The WiFi module has two LEDs: red and blue. Only the red LED blinks if the module is ready to accept an external connection, but no external WiFi connection has been established yet. Only the blue LED will blink if an external WiFi connection has been established but no data channel has been opened. The LEDs will blink alternately red, then blue, if a data channel is open. The red and blue LEDs will blink together while event files are being transferred during a cloning session. The fast blinking of the red or blue LED after a cloning session indicates that the cloning session failed.
Cloning
The cloning process copies all the event files from a master FlexFox to a slave FlexFox. It also synchronizes a slave’s real-time clock to the master’s. Cloning overwrites any slave event files having the same name as a file contained in the master. Aside from overwritten files, cloning does not delete event files in a slave FlexFox.
Be sure that the master FlexFox has its event files configured as desired. All the event files on the master will be copied to the slave during cloning, so make all desired changes to the master’s events, and they will all be applied to a slave in a single cloning session. Also, make sure that the master’s real-time clock has been synchronized to the computer’s clock, if desired.
A single cloning session takes about 40 seconds to complete, but could take longer if there are many event files to copy. The cloning process is as follows:
- Power up the master FlexFox and wait for its WiFi module’s red or blue LED to blink slowly, indicating that it is ready to accept connections.
- (Optional) Connect to the master FlexFox from a computer and navigate to its event.html page. Leave the event.html page displayed in the browser to receive informational messages regarding the cloning session.
- Power up one slave FlexFox to be cloned.
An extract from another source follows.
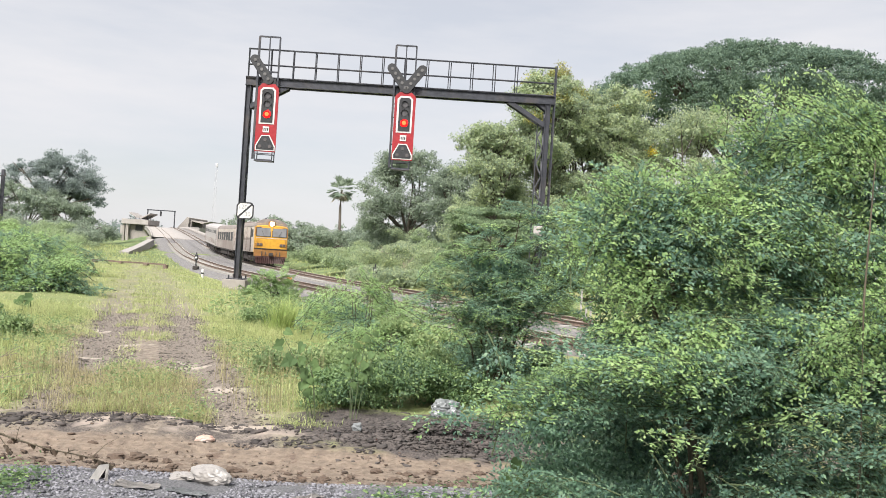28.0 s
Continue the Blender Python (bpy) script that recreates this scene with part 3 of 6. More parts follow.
def signal(x, arms, group):
    """A three-lamp colour light signal with a red panel, route arms above and a shunt signal below. Drawn round x = 0, z = 0 at the beam's underside."""
    s = base("colour_light_signal", pose(x, GY - 0.46, 8.15), "red panelled railway signal showing red, hung on the gantry", "signal", group)
    part("hanger", bar(bmesh.new(), (-0.50, 0.10, -2.95), (-0.50, 0.10, 2.05), 0.08, 0.08), STEEL, s)
    part("hanger", bar(bmesh.new(), (0.33, 0.10, -0.3), (0.33, 0.10, 2.05), 0.06, 0.06), STEEL, s)
    for zz in (2.05, 0.62):
        part("hoop_bar", bar(bmesh.new(), (-0.50, 0.10, zz), (0.33, 0.10, zz), 0.06, 0.06), STEEL, s)
    part("hoop_bar", bar(bmesh.new(), (-0.08, 0.10, 0.4), (-0.08, 0.10, 2.05), 0.045, 0.045), STEEL, s)
    for k in range(5):
        part("bracket", bar(bmesh.new(), (-0.50, 0.10, -0.35 - 0.55 * k), (-0.2, 0.10, -0.35 - 0.55 * k), 0.04, 0.04), STEEL, s)
    part("panel", prism(bmesh.new(), octagon(0, -1.98, 0.12, 0.425, 0.17), -0.03, 0.03), RED_PAINT, s, "red enamel panel")
    part("border", prism(bmesh.new(), octagon(0, -1.52, -0.03, 0.315, 0.12), -0.045, -0.031), WHITE_PAINT, s, "white border")
    part("backboard", prism(bmesh.new(), octagon(0, -1.46, -0.10, 0.240, 0.08), -0.062, -0.046), BLACK_PAINT, s, "black lamp backboard")
    for k, z in enumerate((-0.38, -0.72, -1.12)):
        lit = k == 2
        hood = bmesh.new()
        n = 14
        pts = [(0.155 * math.cos(a), z + 0.155 * math.sin(a)) for a in [math.pi * (-0.1 + 1.2 * i / n) for i in range(n + 1)]]
        ins = [(0.135 * math.cos(a), z + 0.135 * math.sin(a)) for a in [math.pi * (-0.1 + 1.2 * i / n) for i in range(n + 1)]][::-1]
        prism(hood, pts + ins, -0.15, -0.062)
        part("lamp_hood", hood, BLACK_PAINT, s)
        part("lens", disc(bmesh.new(), 0, -0.07, z, 0.165 if lit else 0.125, 0.02), RED_LAMP if lit else GREY_LENS, s, "glowing red lens" if lit else "unlit dark lens")
        if lit:
            part("bulb", disc(bmesh.new(), 0.0, -0.083, z, 0.085, 0.008), BULB, s, "yellow-white hot middle of the lamp")
    plate = part("number_plate", boxed(-0.13, 0.13, -0.05, -0.032, -1.86, -1.62, bevel=0.01), WHITE_PAINT, s, "white plate with unreadable marks")
    for bx in (-0.075, 0.0, 0.07):
        part("mark", boxed(bx - 0.02, bx + 0.02, -0.056, -0.0505, -1.80, -1.68), BLACK_PAINT, plate)
    # shunt signal: three small lamps in a triangle
    part("shunt_panel", prism(bmesh.new(), [(-0.425, -2.64), (0.425, -2.64), (0.425, -2.38), (0.425, -1.97), (-0.425, -1.97), (-0.425, -2.38)], -0.028, 0.028), RED_PAINT, s)
    part("shunt_border", prism(bmesh.new(), [(-0.40, -2.60), (0.40, -2.60), (0.40, -2.40), (0.17, -1.97), (-0.17, -1.97), (-0.40, -2.40)], -0.042, -0.029), WHITE_PAINT, s)
    part("shunt_face", prism(bmesh.new(), [(-0.355, -2.56), (0.355, -2.56), (0.355, -2.42), (0.145, -2.01), (-0.145, -2.01), (-0.355, -2.42)], -0.056, -0.043), BLACK_PAINT, s)
    for bx, bz in ((-0.2, -2.43), (0.2, -2.43), (0.0, -2.16)):
        part("shunt_lens", disc(bmesh.new(), bx, -0.066, bz, 0.07, 0.02, 14), DARK_LENS, s)
    # service cage under it
    for by in (0.0, 0.45):
        for bx in (-0.4, 0.3):
            part("cage_post", bar(bmesh.new(), (bx, by, -2.98), (bx, by, -2.2), 0.035, 0.035), STEEL, s)
        part("cage_bar", bar(bmesh.new(), (-0.4, by, -2.72), (0.3, by, -2.72), 0.03, 0.03), STEEL, s)
        part("cage_bar", bar(bmesh.new(), (-0.4, by, -2.97), (0.3, by, -2.97), 0.03, 0.05), STEEL, s)
    part("cage_floor", boxed(-0.42, 0.32, -0.03, 0.48, -3.02, -2.985), STEEL_LIGHT, s)
    part("route_bracket", prism(bmesh.new(), [(-0.26, 0.08), (0.26, 0.08), (0.26, 0.33), (-0.26, 0.33)], -0.02, 0.02), BLACK_PAINT, s)
    for a in arms:
        tipx, tipz = a * 0.62, 1.08
        arm = part("route_arm", prism(bmesh.new(), capsule(a * 0.02, 0.28, tipx, tipz, 0.19), -0.06 - 0.004 * a, -0.022), BLACK_PAINT, s, "black arm with five unlit white lamps")
        for k in range(5):
            u = 0.03 + 0.94 * k / 4
            part("route_lamp", disc(bmesh.new(), a * 0.02 + (tipx - a * 0.02) * u, -0.072, 0.28 + (tipz - 0.28) * u, 0.065, 0.02, 12), CLEAR_LENS, arm)
    return s


signal(-7.09, (-1,), "gantry signals")
signal(-1.53, (-1, 1), "gantry signals")


def lettering(text, size, material, parent, m, label=""):
    cu = bpy.data.curves.new("lettering", "FONT")
    cu.body, cu.size, cu.extrude = text, size, 0.003
    cu.align_x, cu.align_y = "CENTER", "CENTER"
    tmp = bpy.data.objects.new("lettering", cu)
    me = bpy.data.meshes.new_from_object(tmp)
    bpy.data.objects.remove(tmp)
    ob = link_mesh("lettering", me, material, parent, label)
    ob.matrix_basis = m
    return ob


def speed_board():
    s = base("speed_board", pose(-7.72, GY - 0.5, 3.07), "white square speed board with cut corners on the column", "sign")

    def cut(h, c):
        return [(-h, -h + c), (-h + c, -h), (h - c, -h), (h, -h + c), (h, h - c), (h - c, h), (-h + c, h), (-h, h - c)]
    part("back_plate", prism(bmesh.new(), cut(0.35, 0.12), 0.0, 0.02), BLACK_PAINT, s, "black rim")
    face = part("face", prism(bmesh.new(), cut(0.295, 0.10), -0.006, -0.001), WHITE_PAINT, s)
    part("slash", prism(bmesh.new(), [(-0.28, -0.31), (-0.26, -0.31), (0.31, 0.26), (0.31, 0.31), (0.26, 0.31), (-0.31, -0.26), (-0.31, -0.28)], -0.011, -0.007), BLACK_PAINT, s, "black diagonal stroke")
    lettering("120", 0.25, GREY_PAINT, face, pose(-0.09, -0.010, 0.15, 90))
    lettering("30", 0.25, GREY_PAINT, face, pose(0.11, -0.010, -0.14, 90))
    part("clamp", boxed(-0.3, 0.1, 0.021, 0.1, -0.05, 0.05), STEEL_LIGHT, s)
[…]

Note the changes to the LED blinking patterns indicating cloning progress. Once just one of the slave’s WiFi LEDs (red or blue) is blinking slowly, the cloning session has completed successfully. Or look for a success message displayed on the master’s event.html page.
- Power up any additional slave FlexFoxes to be cloned, one at a time, waiting for each cloning session to complete before powering up the next slave.
Under The Hood
FlexFox’s board-level processor is responsible for running an active event. At power up, in addition to powering up the WiFi module, the board-level processor checks its EEPROM to determine if it has been configured with an active event. If an event is found that is scheduled to run in the future, FlexFox will configure itself to wake up just prior to the event and will proceed to put itself to sleep. If an event is found to be currently underway, FlexFox will set up the transmitter hardware and timers to begin executing its role in the event. Its real-time clock will time its transmissions precisely in sync with other transmitters. FlexFox will sleep between transmissions to reduce battery consumption, waking up just in time to transmit on schedule.
At the completion of an event, the board-level processor will power up the WiFi module. If the WiFi module finds another scheduled event in its file system, it will send it to the board-level processor, which will load it into its EEPROM. The board-level processor then powers off the WiFi module. If no more active events are found in the WiFi file system, the board-level processor will configure FlexFox for minimum battery drain and put itself to sleep indefinitely. The only way to re-awaken FlexFox after all events have been completed is to cycle power.